The small theropod dinosaur, Compsognathus, has also been recovered from the Solnhofen. This fossil record presents difficult problems for advocates of the theropod hypothesis: birds (specifically Archaeopteryx) are supposed to be most closely related to the dromaeosaurids, which do not appear in the fossil record until Albian times (mid Cretaceous, about 110 Ma). Yet Compsognathus, which is believed to have diverged from the theropod lineage long before the evolution of the dromaeosaurids, occurs alongside Archaeopteryx 40 million years earlier. At present, only the vagaries of the fossil reord can be invoked to ‘explain’ the stratigraphic disjunction; our present understanding is unsatisfactory.

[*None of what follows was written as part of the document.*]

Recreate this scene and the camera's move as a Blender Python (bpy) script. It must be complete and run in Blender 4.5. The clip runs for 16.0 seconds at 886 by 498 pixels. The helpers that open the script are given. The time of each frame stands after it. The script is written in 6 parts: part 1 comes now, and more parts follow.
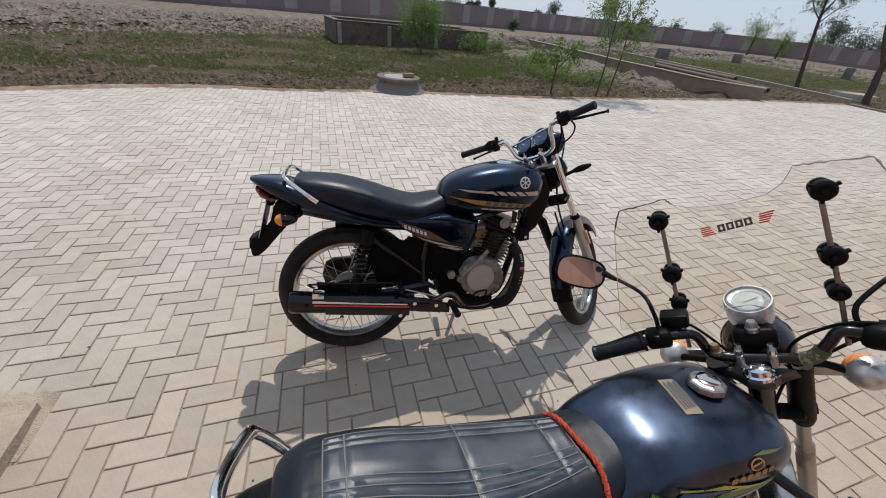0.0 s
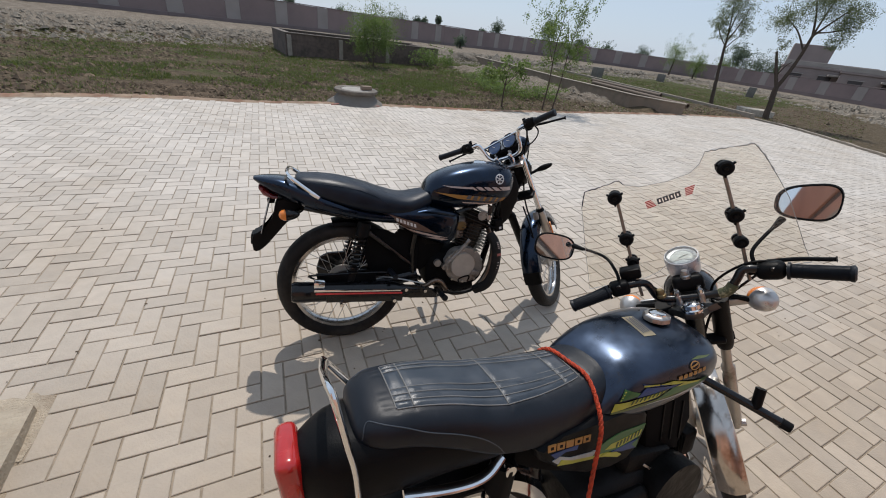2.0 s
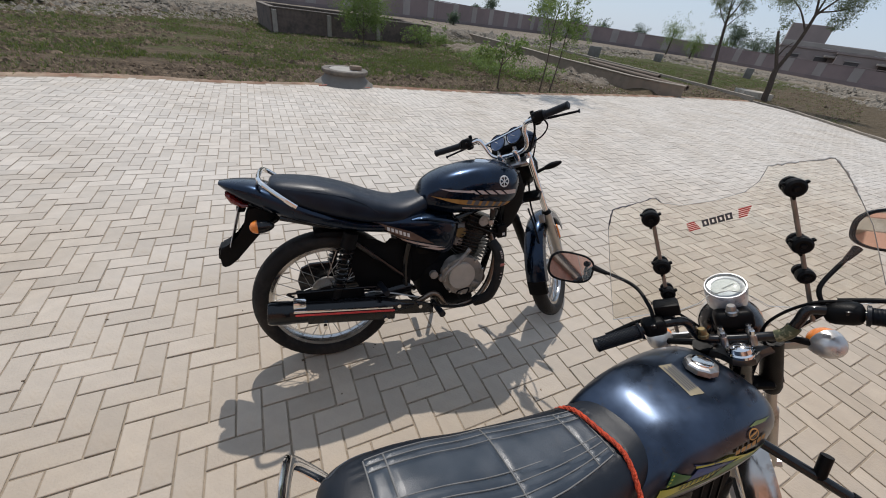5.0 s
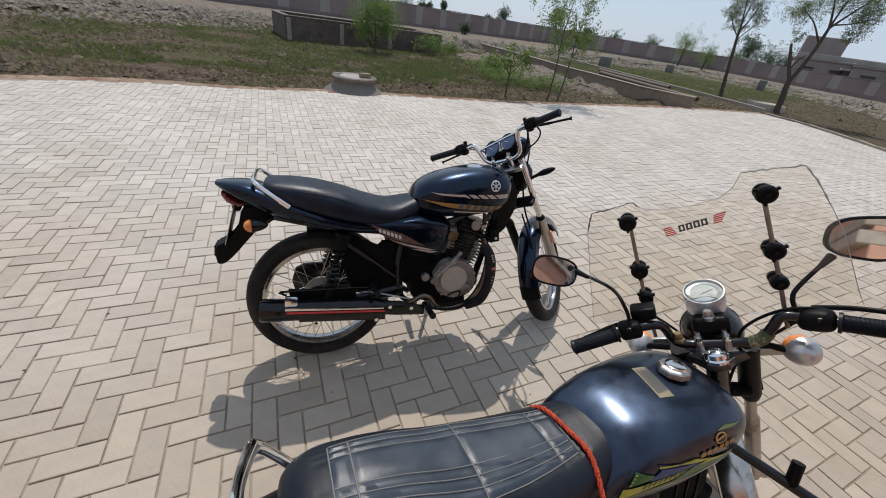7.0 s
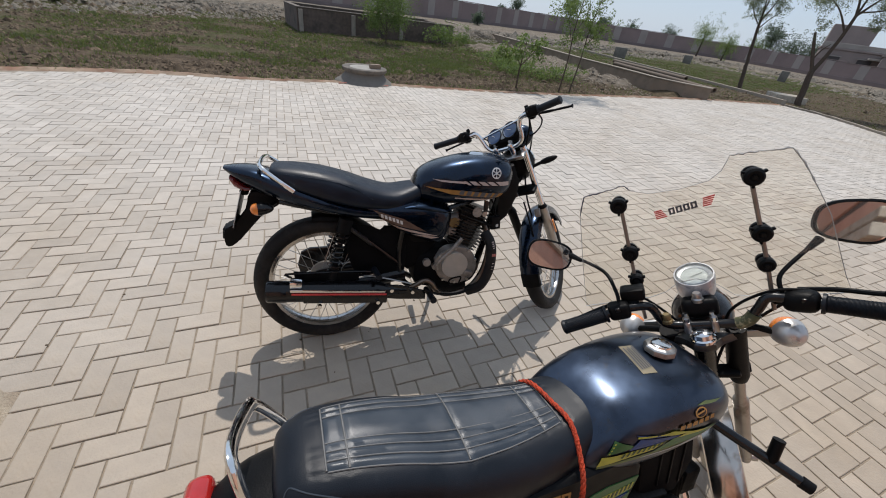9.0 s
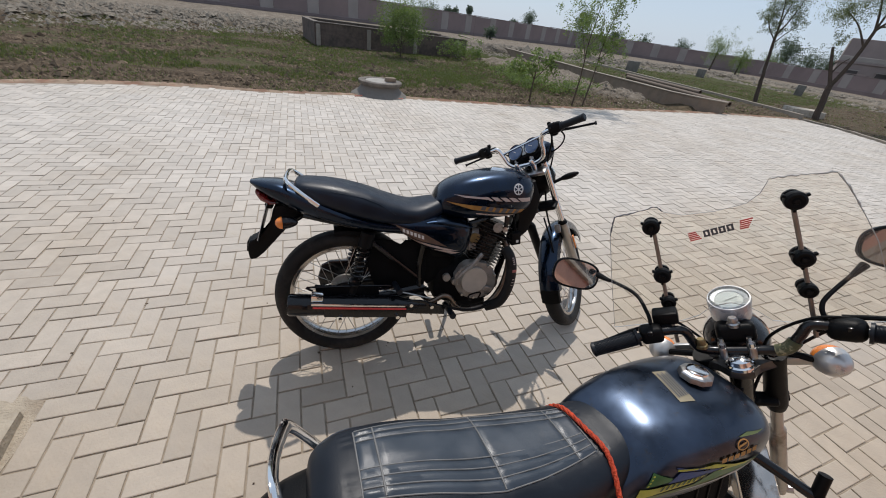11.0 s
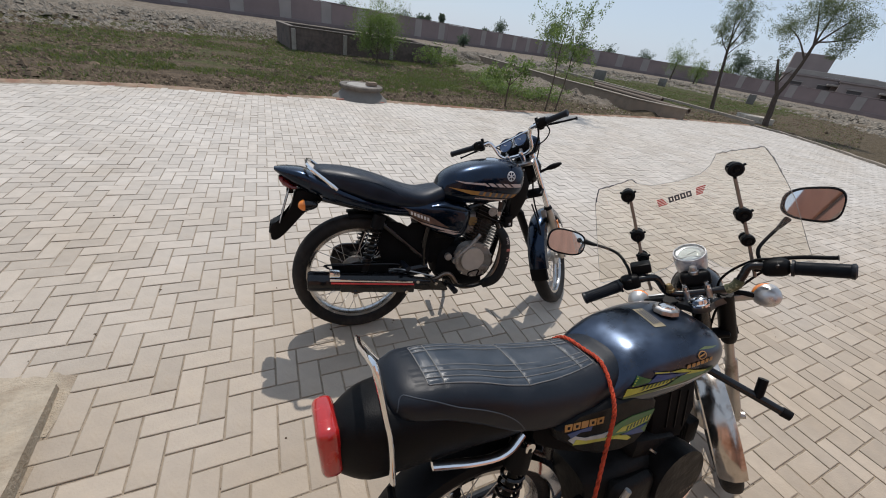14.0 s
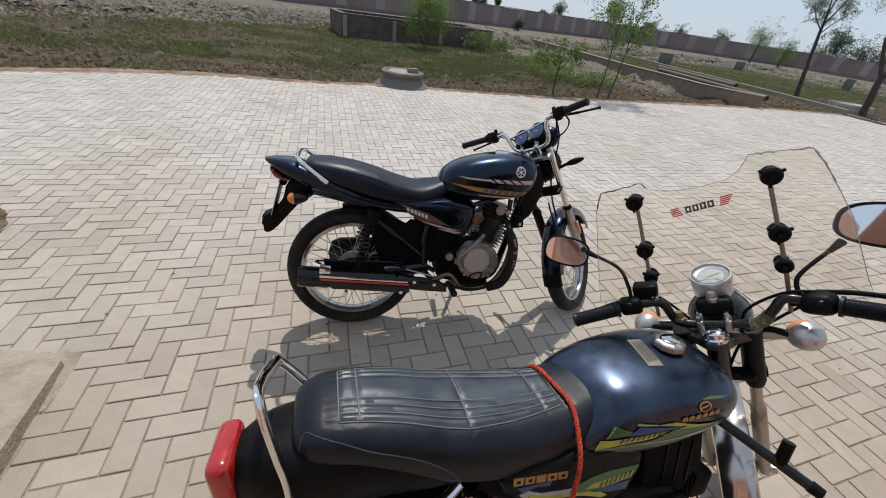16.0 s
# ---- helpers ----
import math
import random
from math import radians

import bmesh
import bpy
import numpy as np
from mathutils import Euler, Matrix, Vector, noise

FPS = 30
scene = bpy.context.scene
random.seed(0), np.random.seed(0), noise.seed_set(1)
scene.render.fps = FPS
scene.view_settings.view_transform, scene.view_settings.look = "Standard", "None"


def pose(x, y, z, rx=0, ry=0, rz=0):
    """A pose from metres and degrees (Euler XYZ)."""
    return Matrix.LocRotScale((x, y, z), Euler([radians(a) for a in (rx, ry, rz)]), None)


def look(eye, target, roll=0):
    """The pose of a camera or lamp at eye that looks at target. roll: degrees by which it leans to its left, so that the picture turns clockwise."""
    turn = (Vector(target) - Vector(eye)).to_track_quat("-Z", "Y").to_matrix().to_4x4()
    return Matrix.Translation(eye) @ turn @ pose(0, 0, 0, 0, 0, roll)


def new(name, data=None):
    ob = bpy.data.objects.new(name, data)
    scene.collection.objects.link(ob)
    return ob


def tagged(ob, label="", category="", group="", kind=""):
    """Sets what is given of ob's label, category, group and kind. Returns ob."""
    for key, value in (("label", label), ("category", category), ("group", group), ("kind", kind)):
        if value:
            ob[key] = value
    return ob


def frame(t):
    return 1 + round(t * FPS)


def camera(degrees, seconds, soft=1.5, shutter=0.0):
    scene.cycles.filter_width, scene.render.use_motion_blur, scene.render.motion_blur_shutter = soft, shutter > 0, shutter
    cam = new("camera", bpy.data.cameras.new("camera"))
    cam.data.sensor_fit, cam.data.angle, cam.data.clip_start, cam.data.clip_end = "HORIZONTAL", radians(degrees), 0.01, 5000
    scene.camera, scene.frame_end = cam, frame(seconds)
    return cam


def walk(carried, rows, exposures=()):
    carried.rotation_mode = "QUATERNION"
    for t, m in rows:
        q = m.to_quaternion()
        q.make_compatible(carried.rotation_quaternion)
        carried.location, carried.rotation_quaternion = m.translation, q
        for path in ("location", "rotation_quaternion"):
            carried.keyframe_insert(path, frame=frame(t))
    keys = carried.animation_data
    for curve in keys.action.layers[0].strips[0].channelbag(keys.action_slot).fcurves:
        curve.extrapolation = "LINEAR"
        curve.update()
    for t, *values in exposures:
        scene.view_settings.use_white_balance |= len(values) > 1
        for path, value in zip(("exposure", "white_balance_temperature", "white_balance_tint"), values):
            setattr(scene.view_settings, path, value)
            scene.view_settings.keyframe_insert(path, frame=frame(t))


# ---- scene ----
cam = camera(100.4, 16.0, soft=1.02)
PATH = [
    (0, (0.461, 0.58, 1.469), (0.763, 2.234, 0.385), 6.1),
    (0.5, (0.421, 0.547, 1.468), (0.771, 2.218, 0.425), 6.8),
    (1, (0.332, 0.478, 1.463), (0.756, 2.114, 0.393), 7.5),
    (1.5, (0.289, 0.404, 1.47), (0.767, 2.068, 0.469), 7.7),
    (2, (0.276, 0.385, 1.469), (0.811, 2.029, 0.465), 7.8),
    (2.5, (0.317, 0.404, 1.478), (0.879, 2.059, 0.506), 7.6),
    (3, (0.402, 0.434, 1.481), (0.866, 2.112, 0.496), 7.7),
    (5.3, (0.296, 0.649, 1.468), (0.916, 2.195, 0.361), 8.9),
    (5.5, (0.281, 0.657, 1.461), (0.941, 2.179, 0.343), 9.3),
    (6, (0.265, 0.651, 1.465), (0.891, 2.203, 0.37), 9.3),
    (6.5, (0.292, 0.629, 1.47), (0.899, 2.203, 0.394), 9.6),
    (7, (0.383, 0.579, 1.479), (0.91, 2.194, 0.425), 8.9),
    (7.5, (0.464, 0.514, 1.477), (0.902, 2.141, 0.4), 9.1),
    (8, (0.484, 0.469, 1.48), (0.889, 2.112, 0.414), 8.8),
    (8.5, (0.465, 0.469, 1.477), (0.869, 2.101, 0.393), 8.7),
    (9, (0.416, 0.523, 1.474), (0.889, 2.131, 0.382), 8.6),
    (9.2, (0.386, 0.555, 1.473), (0.879, 2.162, 0.39), 7.9),
    (11.3, (0.366, 0.547, 1.484), (0.75, 2.204, 0.431), 8.9),
    (11.5, (0.394, 0.519, 1.474), (0.746, 2.146, 0.364), 9.4),
    (12, (0.406, 0.467, 1.475), (0.714, 2.096, 0.356), 7.9),
    (12.5, (0.316, 0.427, 1.483), (0.638, 2.089, 0.417), 7.2),
    (13, (0.224, 0.386, 1.46), (0.674, 2.042, 0.433), 8.5),
    (13.5, (0.199, 0.372, 1.458), (0.716, 2.013, 0.439), 9.3),
    (14, (0.193, 0.35, 1.463), (0.742, 1.987, 0.454), 9.5),
    (14.5, (0.202, 0.347, 1.475), (0.737, 1.998, 0.481), 9.5),
    (15, (0.275, 0.376, 1.476), (0.774, 2.047, 0.496), 9.4),
    (15.5, (0.373, 0.408, 1.482), (0.771, 2.084, 0.466), 9.1),
    (16, (0.439, 0.445, 1.473), (0.753, 2.09, 0.38), 8.2),
]
walk(cam, [(t, look(eye, target, roll)) for t, eye, target, roll in PATH])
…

Here again, though, it is the age of the fossils which presents the greatest theoretical difficulties because, Sinosauropteryx being the earliest of them, all of the so-called "feathered dinosaur" discoveries post-date Archaeopteryx by tens of Ma. The only possible relevance their supposed feathered condition can have is as a candidate derived character (a synapomorphy or symplesiomorphy) shared with birds. Neither interpretation lends more than circumstantial support to the theropod hypothesis, nor sheds any light on the development of feathers, or birds themselves, for that matter
"The association of the hairlike structures of small theropod dinosaurs with feather origins is based on three known theropods, including Sinosauropteryx, Beipiaosaurus, and Sinornithosaurus (Chen et al. 1998; Xu, Tang & Wang 1999; Xu, Wang & Wu 1999), yet there is no convincing evidence that they are branched. More work needs to be done to reveal their implications for the evolution of the origin of feathers in birds. The recent discoveries of true avian feathers in Caudipteryx and Protarchaeopteryx have been regarded by many as the strong evidence for the presence of feathered dinosaurs (Ji et al. 1998; Zhou & Wang 2000); however, some believe that Caudipteryx could be a secondarily flightless bird, and therefore the feathers in Caudipteryx were also secondarily reduced (Feduccia 1999; Jones et al. 2000). ... [It is] uncertain whether the feathers in Caudipteryx were independently developed or were the primitive type of feathers defining birds and their immediate ancestors" (Zhang & Zhou 2000, p. 1957).